This book is an eye opener for anyone struggling to understand nowadays’ political decisions and voters‘ behaviour. By analysing the framing concept in political discourse, it creates a link between cognitive science and politics. Reading it also gave me insight on my own worldview, why it may differ from people around me and the role my family played in shaping it.
Developer Kathy Sierra explains why companies should care about the results users achieve by using their products and how they can help users become experts. A truly user-focused marketing and design approach. I recommend this book to people interested in psychological concepts behind product development like learning, motivation and appreciation.
Gothelf’s book appeared to me as a summary of all good blogposts about product and UX design I had read so far. This makes his book an essential piece in every designer’s library. The most useful suggestions I took away from this book: Declare your assumptions, work towards outcomes rather than outputs, and establish a “test everything” culture.
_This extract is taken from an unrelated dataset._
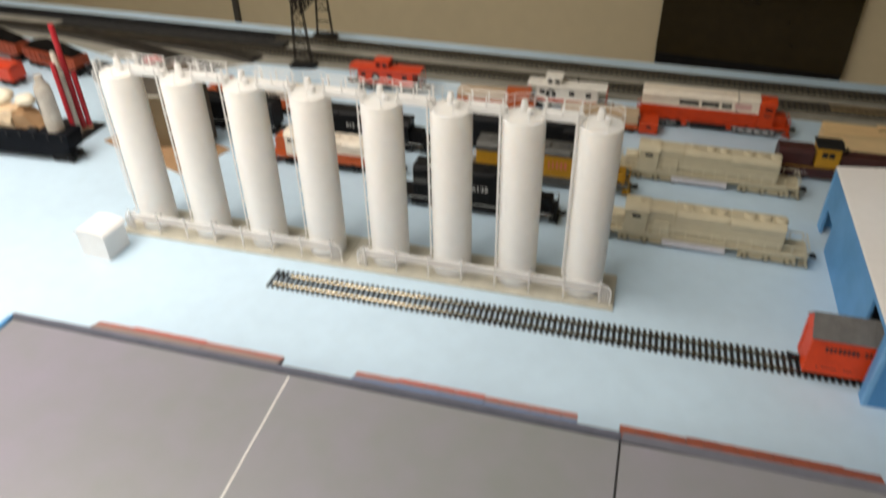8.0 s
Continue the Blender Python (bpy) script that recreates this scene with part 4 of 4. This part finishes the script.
def hopper(m, label):
    c = thing("hopper_car", label, "hopper car", "orange hopper cars", m)
    part("body", bevel(prism(B(), [(-0.075, 0.0400), (0.075, 0.0400), (0.075, 0.0210), (0.053, 0.0130), (-0.053, 0.0130), (-0.075, 0.0210)], -0.0170, 0.0170, "y"), 0.0006, 1), M_ORANGE3, c)
    ld = B()
    rnd = random.Random(5)
    rows = [[ld.verts.new((-0.072 + 0.144 * i / 20, -0.0155 + 0.031 * j / 6, 0.0402 + (0.019 * math.sin(math.pi * i / 20) ** 0.6 * math.sin(math.pi * j / 6) ** 0.6 + rnd.uniform(0, 0.0022) if 0 < i < 20 and 0 < j < 6 else 0))) for j in range(7)] for i in range(21)]
    for a, b in zip(rows, rows[1:]):
        for j in range(6):
            ld.faces.new((a[j], b[j], b[j + 1], a[j + 1]))
    part("coal_load", ld, M_COAL, c, "black coal load")
    for i in range(10):
        for s in (-1, 1):
            x = -0.0675 + 0.015 * i
            part("rib", box(B(), x - 0.0007, x + 0.0007, *sorted((s * 0.0170, s * 0.0178)), 0.0210, 0.0395), M_ORANGE3, c)
    bars("lettering", c, -0.025, 0.020, -0.0179, 0.0290, 0.0330, M_INK, 7, 21)
    for s in (-1, 1):
        truck(c, s * 0.055, M_SOOT, wheels=2, length=0.026)
        coupler(c, s * 0.075, s)
    return c


hop = hopper(pose(-0.708, 0.524, 0, 0, 0, -13), "orange model hopper car with black coal load")
copy_thing(hop, pose(-0.872, 0.562, 0, 0, 0, -13))
copy_thing(hop, pose(-1.036, 0.600, 0, 0, 0, -13))
tender = thing("tender", "small black model rail tender", "tender", m=pose(-0.585, 0.495, 0, 0, 0, -13))
part("body", bevel(box(B(), -0.022, 0.030, -0.0150, 0.0150, 0.0120, 0.0330), 0.001), M_BLACK, tender)
truck(tender, 0.004, M_SOOT, wheels=2, length=0.030)
coupler(tender, 0.030, 1)
redcar = thing("red_car", "bright red model rail car at the siding end", "rail car", m=pose(-0.790, 0.4500, 0, 0, 0, -8))
part("body", bevel(box(B(), -0.065, 0.065, -0.0170, 0.0170, 0.0120, 0.0390), 0.002), M_RED, redcar)
part("roof", bevel(prism(B(), [(-0.018, 0.0392), (0.018, 0.0392), (0.009, 0.0440), (-0.009, 0.0440)], -0.066, 0.066, "x"), 0.0008, 1), M_RED, redcar)
for s in (-1, 1):
    truck(redcar, s * 0.045, M_SOOT, wheels=2, length=0.026)
    coupler(redcar, s * 0.065, s)

dark = thing("work_car", "dark model rail car with red roof end and red bulkhead", "rail car", m=pose(-0.485, 0.524, 0, 0, 0, -25))
part("body", bevel(box(B(), -0.050, 0.044, -0.0160, 0.0160, 0.0120, 0.0370), 0.001), M_SOOT, dark)
part("roof", bevel(box(B(), -0.022, 0.010, -0.0150, 0.0150, 0.0372, 0.0410), 0.001), M_POLE, dark, "short red roof")
part("bulkhead", bevel(box(B(), 0.0445, 0.0500, -0.0165, 0.0165, 0.0120, 0.0420), 0.0008, 1), M_POLE, dark, "red end bulkhead")
for s in (-1, 1):
    truck(dark, s * 0.032, M_SOOT, wheels=2, length=0.024)
    coupler(dark, s * 0.050, s)

board = tagged(part("cardboard_sheet", bevel(box(B(), -0.097, 0.097, -0.047, 0.047, 0, 0.0028), 0.0004, 1), M_CARD), "brown cardboard sheet lying on the blue table", "cardboard")
board.matrix_basis = pose(-0.3205, 0.2905, 0, 0, 0, -19.5)
carton = thing("cardboard_building", "brown card model building with a dark upper storey", "building", m=pose(-0.299, 0.305, 0.0028, 0, 0, 9.0))
part("wall", bevel(box(B(), -0.062, 0.030, -0.020, 0.020, 0.0, 0.086), 0.0004, 1), M_CARDL, carton)
part("eave", bevel(box(B(), -0.066, 0.030, -0.023, 0.022, 0.0862, 0.0878), 0.0003, 1), M_PAD, carton, "pale eave strip")
part("upper_wall", bevel(box(B(), -0.060, 0.030, -0.019, 0.020, 0.0880, 0.1200), 0.0004, 1), M_CARDD, carton, "dark brown upper wall")
# the end turned from the light has its shade put into the darker card
part("end_wall", bevel(box(B(), 0.0302, 0.0500, -0.021, 0.021, 0.0, 0.1200), 0.0004, 1), M_CARDD, carton, "end wall with its shade painted dark brown")
part("roof", bevel(box(B(), -0.062, 0.052, -0.023, 0.023, 0.1202, 0.1222), 0.0004, 1), M_CARDD, carton)

# pieces of the track and the awnings
for i in range(114):
    share("tie", TIE, siding, pose(0.0013 + i * 0.00645, 0, 0))
for spec in AWNINGS:
    awning(*spec)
There is barely a book I found more practical, inspiring and encouraging for both my personal and professional life. It brings clarity to the myth around creativity and innovation and describes techniques to (re)gain creative confidence backed by stories from the authors’ times at IDEO and d.school. My main takeaway: Creativity starts with acknowledging that everyone can be creative, but it’s worthless without taking action.
This is not a design book and yet it reveals so many truths about people, it would easily qualify as such. It demonstrates that thinking from other people’s point of view is key to successful relationships, that everyone just wants to feel important and that the only way to make people do something is to make them want it. Although the title might suggest that the book is about manipulation, it’s really a guide to both better design work and a happier life.
Pioneered by Clayton Christensen and Anthony Ulwick, Intercom took the jobs-to-be-done approach, adapted it to digital product design and wrote about their findings on their excellent blog. People who regularly read their blog won’t find something completely new in this ebook, but it does the job of putting all the knowledge in a short, comprehensive format. And it’s free!
Erika Hall offered a short but complete perspective on design research and brought forgotten methods back to my mind, like SWOT analysis and brand audit I used during my marketing studies. I found the chapter ‘Analysis and Models’ particularly useful for my work: Here she explains step by step how to translate observations into insights and design actions.
If you enjoy watching Mike Monteiro frankly speaking about how the design world really works – this is just one example – you will love his honest lessons and anecdotes he collected in this book. They gave me useful answers for my first client project as well as new perspectives on fields beyond design, such as building confidence, communicating with others and leading projects.
A true classic and must-read for UX beginners. In 13 chapters, Steve Krug leads through his guiding usability principles and gives hands-on advice for the most common challenges in web and mobile interface design. I found this mix especially helpful to have a list of rules to hand, but also to get an idea of how each principle might look like implemented in the real world. And finally you learn why user research doesn't need to be expensive.